Don’t get me wrong, fascism – then and today – makes me outraged. But communism is no better. Coming from a post-communist country (Romania), I am very sensitive to any kind of references that encourage this ideology. And I am frankly surprised that this film, coming from the same part of the world, would do so with such ease. Have we not learned from our past? Do we want to replicate the gruesome fights between the extreme left and right? The war was one extreme aggressively fighting another. Neither is Good. Extremism and aggression are always Evil, regardless of the ideas they sustain. In current times we notice such extremism especially rising on the right side of the political spectrum, as is pointed out in the movie. But countering this with a similarly radical, though ideologically opposed, political stance, as also suggested in the movie, seems to me a reproduction of this gruesome past. And I am incredibly worried and angry if this is where we are going.

I feel the rather closed-ended conclusion of the movie is that we should learn from the power with which the partisans fought, and foster that same power in today’s fight against fascism. But is this really the lesson we want to take from the war? Would we not rather avoid any cruelty on both sides? Can we not learn how to avoid repeating history? What I have learned – not form this movie – is that overcoming a violent regime with exactly the same aggressive tactics only shifts power from one radical ideology to the other. Communism ended up being just as oppressive and Evil as fascism – only in different ways. So no, I do not sympathize with Sonja’s fight.

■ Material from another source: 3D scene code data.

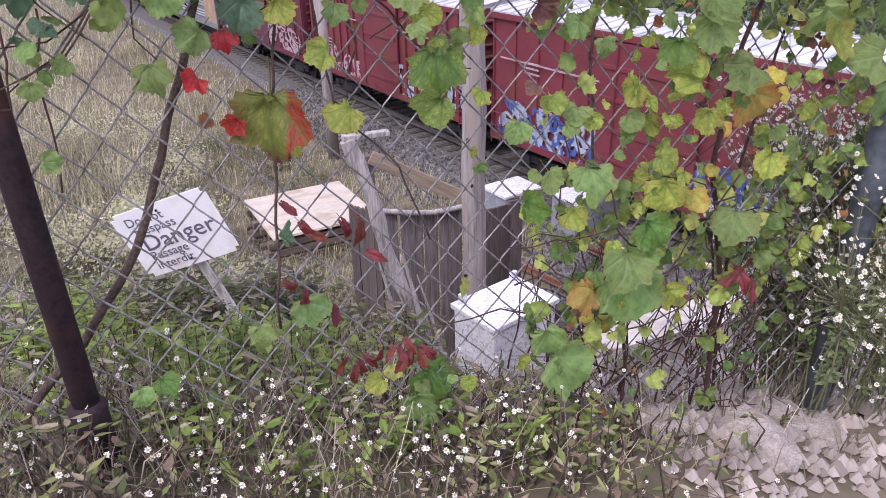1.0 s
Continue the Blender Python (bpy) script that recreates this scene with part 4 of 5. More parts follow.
stalks = Build()
for i in range(3200):
    y = -0.2 + 3.2 * gq.random() ** 1.3
    x = gq.uniform(-1.6, 1.9) * (0.75 + 0.3 * max(y, 0))
    if x > 0.8 + 0.35 * y and gq.random() < 0.8:
        continue
    h = gq.uniform(0.1, 0.26) * (0.4 if to_box(x, y) else 1)
    p0 = Vector((x, y, ground_z(x, y) - 0.02))
    d = Vector((gq.gauss(0, 0.5), gq.gauss(0, 0.5), 1)).normalized() * h
    stalks.tube([p0, p0 + d * 0.5 + Vector((gq.gauss(0, 0.01), gq.gauss(0, 0.01), 0)), p0 + d], [0.0014, 0.001, 0.0007], 3, caps=False)
tagged(part("dry_stalks", stalks, island_mat("dry_stalks", [(0.44, 0.37, 0.3), (0.2, 0.15, 0.11), (0.52, 0.45, 0.36), (0.1, 0.07, 0.06), (0.18, 0.2, 0.08)], 0.8, 0.0)), "tangle of dry pale and brown stalks below the fence", "stalks", kind="stuff")

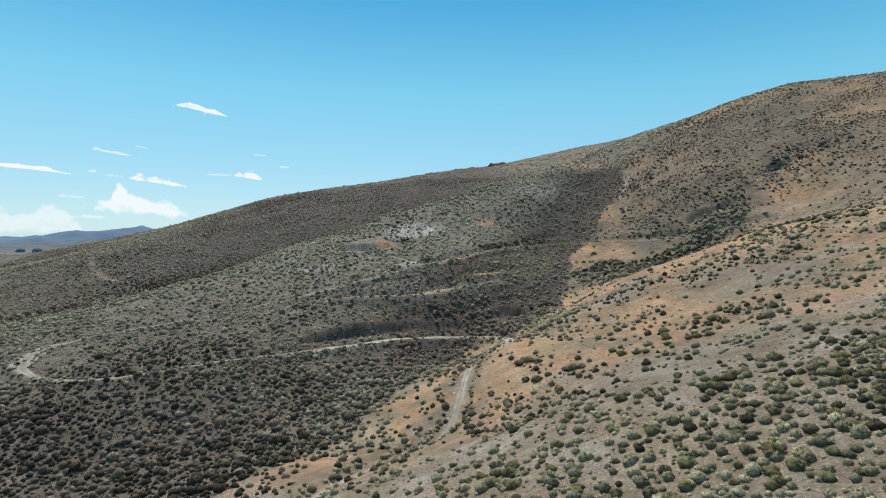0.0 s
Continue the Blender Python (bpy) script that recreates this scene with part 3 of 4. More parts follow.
def plant(name, label, x, y, size, tall, tint, shapes, material, rng, category, dry=None):
    """All brush of one stretch as one mesh."""
    z = surface(x, y)
    dry = np.zeros(len(x)) if dry is None else dry
    pick, turn = rng.randint(len(shapes), size=len(x)), rng.uniform(0, 2 * math.pi, len(x))
    cos, tris, tints, dries, base = [], [], [], [], 0
    for k, (p, t) in enumerate(shapes):
        i = np.where(pick == k)[0]
        if not len(i):
            continue
        c, s = np.cos(turn[i])[:, None], np.sin(turn[i])[:, None]
        px = (p[None, :, 0] * c - p[None, :, 1] * s) * size[i, None]
        py = (p[None, :, 0] * s + p[None, :, 1] * c) * size[i, None]
        pz = p[None, :, 2] * (size * tall)[i, None]
        cos.append(np.stack([x[i, None] + px, y[i, None] + py, z[i, None] + pz], -1).reshape(-1, 3))
        tris.append((t[None] + (np.arange(len(i)) * len(p))[:, None, None]).reshape(-1, 3) + base)
        tints.append(np.repeat(tint[i], len(p)))
        dries.append(np.repeat(dry[i], len(p)))
        base += len(i) * len(p)
    me = sheet_mesh(name, np.concatenate(cos), np.concatenate(tris), material, False, tint=np.concatenate(tints), dry=np.concatenate(dries))
    return tagged(new(name, me), label, category, kind="stuff")


rng = np.random.RandomState(11)
DOME = ((0.0, 0.70), (0.34, 0.92), (0.70, 0.66))
RICH = [brush_shape(rng, 16, 6, 0.85, DOME) for _ in range(10)]
FULL = [brush_shape(rng, 11, 6, 0.95, DOME) for _ in range(10)]
PLAIN = [brush_shape(rng, 8, 5, 1.1, DOME) for _ in range(10)]
FAR = [brush_shape(rng, 1, 5, 1.2, ((0.0, 0.80), (0.5, 0.88))) for _ in range(10)]
SPECK = [brush_shape(rng, 0, 4, 1.2, ((0.0, 0.85), (0.5, 0.9))) for _ in range(6)]
TUFT = [brush_shape(rng, 2, 4, 1.2, ((0.0, 0.85), (0.5, 0.9))) for _ in range(6)]


def sizes(e, d, w, n):
    """Radius of a bush: large in the gullies, smaller on the brown flanks."""
    s = 0.24 + 0.34 * rng.rand(n) ** 1.7 + 0.40 * (rng.rand(n) < 0.07) * rng.rand(n)
    return s * np.where(e > 0.4, 0.98, 1.0) * (1 + np.where(e > 0.4, 0.55, 0.38) * d) * (1 - 0.16 * w)


def yellowish(x, y):
    """Where rabbitbrush and yellow grass grow between the sage."""
    k = np.maximum(blob(x, y, 19, 147, 12, 6, 30), 0.35 * blob(x, y, -57, 172, 12, 6, 40))
    return np.maximum(k, np.maximum(0.8 * blob(x, y, -23, 164.5, 5, 2, -15), 0.5 * blob(x, y, -30, 131, 9, 3, 25)))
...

The point I am trying to make is less about the movie and more about current political tensions and tendencies in today’s society. What I am trying to say is that an extreme left is not the solution for countering the far-right uprising. I hope we can learn from our past and do better, not repeat its atrocities. I wish Sonja’s story can teach us how not to go through the same traumas again, instead of being an example of what we should fight today. The fact that currently – in the same territories (landscapes, you could say) as the ones recalled in the movie – we are not living in such inhumane, life-threatening conditions anymore gives us the privilege of more nuanced and balanced political views. I wish we can use this privilege to step out of the narrative of ‘enemies’, ‘fights’, ‘winning and losing’. I hope we are able to heal the traumas of past wars enough to evolve; enough to overcome the grudge we hold on whoever hurt us, and be able to nurture a world that prioritizes connection and really includes everyone.